After election day, I wanted to write about how we as Americans can better learn from one another, not only about what motivated people to vote the way they did, but to gain a better cross-cultural understanding. With friends, I discussed an idea that’s been battering around in my head since November 9th. My idea was to create an organization that would act as a foreign exchange program, but designed to facilitate intra-American exchanges. Without a broad understanding of the full experience of American life, all of us — conservative, centrist and liberal — are left holding only part of the answer to our problems. For me, traveling the world has been the vehicle to a broader understanding of the human experience.
Empathy breeds understanding
Donald Trump lacks a fundamental ability to truly empathize. He may be operating with a room temperature IQ and an emotional intelligence (EQ) below zero. This is truly dangerous. I’ve been a never-Trumper since before that was a thing. I’ve watched a man hijack the party I’ve worked for, and I’ve seen people I once respected contort themselves in ways beyond understanding in order to hold on to their sliver of power. I’ve watched fact become fiction, and “alternative facts” become reality. This last one is the scariest to me.

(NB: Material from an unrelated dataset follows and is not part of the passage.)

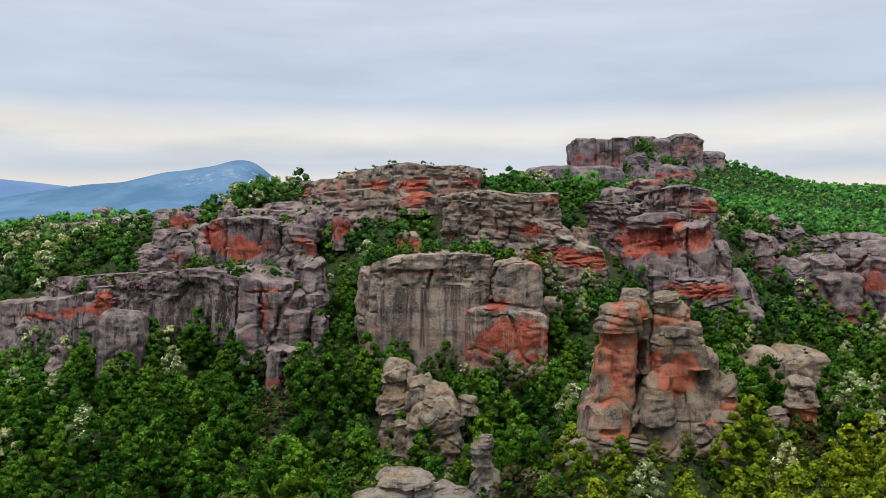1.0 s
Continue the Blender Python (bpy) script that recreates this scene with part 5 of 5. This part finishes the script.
    woods("valley_woods", "dense dark green broadleaf woods under the cliffs", TREE_LOW, groups["valley"], LEAF)
    woods("fresh_woods", "yellow-green young trees on the sunny slope", TREE_LOW, groups["fresh"], LEAF_FRESH)
    woods("thin_woods", "dull olive thinly leaved trees in the valley", TREE_LOW, groups["dull"], LEAF_DULL)
    woods("shelf_bushes", "low green bushes on ledges and clearings", BUSHES, groups["shelf"], LEAF)
    flowers, small_flowers = [], []
    for k in range(8):
        spray, face = blossom_on(12.0, 3.4, 19, 560, 0.30, 500 + k, 0.18, 0.7 + 0.12 * (k % 4), 300)
        flowers.append((spray, spray[:0], face))
    for k in range(6):
        spray, face = blossom_on(6.6, 2.9, 9, 150, 0.48, 560 + k, 0.1, 0.65, 110)
        small_flowers.append((spray, spray[:0], face))
    x, y = rg.uniform(90, 420, 220), rg.uniform(345, 640, 220)
    z, rocky, edge = stand_height(x, y)
    groups["shrubs"] += [(x[i], y[i], z[i], rg.uniform(0.5, 1.0), rg.uniform(0, 6.28)) for i in np.where(~rocky & in_view(x, y))[0]]
    woods("pale_shrubs", "pale green shrubs in flower above the cliff", TREE_SMALL, groups["shrubs"], LEAF_BLOOM)
    woods("shrub_blossoms", "cream blossom on the shrubs above the cliff", small_flowers, groups["shrubs"], (BLOSSOM, BLOSSOM))
    woods("bloom_woods", "green trees in flower along the slopes", TREE_LOW, groups["bloom"], LEAF_BLOOM)
    woods("blossoms", "cream blossom on trees along the slopes", flowers, groups["bloom"], (BLOSSOM, BLOSSOM))
    # the hill behind
    x, y = scatter(-420, 620, 345, 900, 5.9, rg)
    z, rocky, edge = stand_height(x, y)
    rows = []
    for i in np.where(~rocky & ((y > 440) | (x > 60)) & ((y > 560) | (x > 60) | (x < -60)) & ((y < 560) | (x > -60)) & (y < 800 + 0.1 * np.abs(x)))[0]:
        rows.append((x[i], y[i], z[i] - 0.4, rg.uniform(1.1, 1.85) + 0.7 * rg.uniform() ** 3, rg.uniform(0, 6.28)))
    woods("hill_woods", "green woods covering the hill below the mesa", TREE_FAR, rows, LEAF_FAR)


plant_land()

To substantively delve into every insane or false utterance of our new president and his cohorts would require a book shelf’s worth of prose. It won’t simply be enough to “resist” this administration. An opposition without a vision or a coherent agenda will be relegated to the margins.
The Republican Party of 2017 has lost me in their willingness and fervent desire to compromise integrity for power. What is this faggot looking at, sir? Well, not a whole lot apparently. The “Make America Great Again” hat is the new Confederate flag, and this faggot is going to continue to make this country a better place.
What we who believe in the promise of a free and diverse America must do is to expand our own empathy. We must foster a truly productive understanding across political and cultural lines within our own country. We must share and tell stories. We must put down our phones and engage with our neighbors. We must travel more. We must be present. Empathy breeds understanding. Understanding how all of us together work to make our country great in our own way will prevent us from making the same mistake on Tuesday, November 3, 2020, as we did in 2016.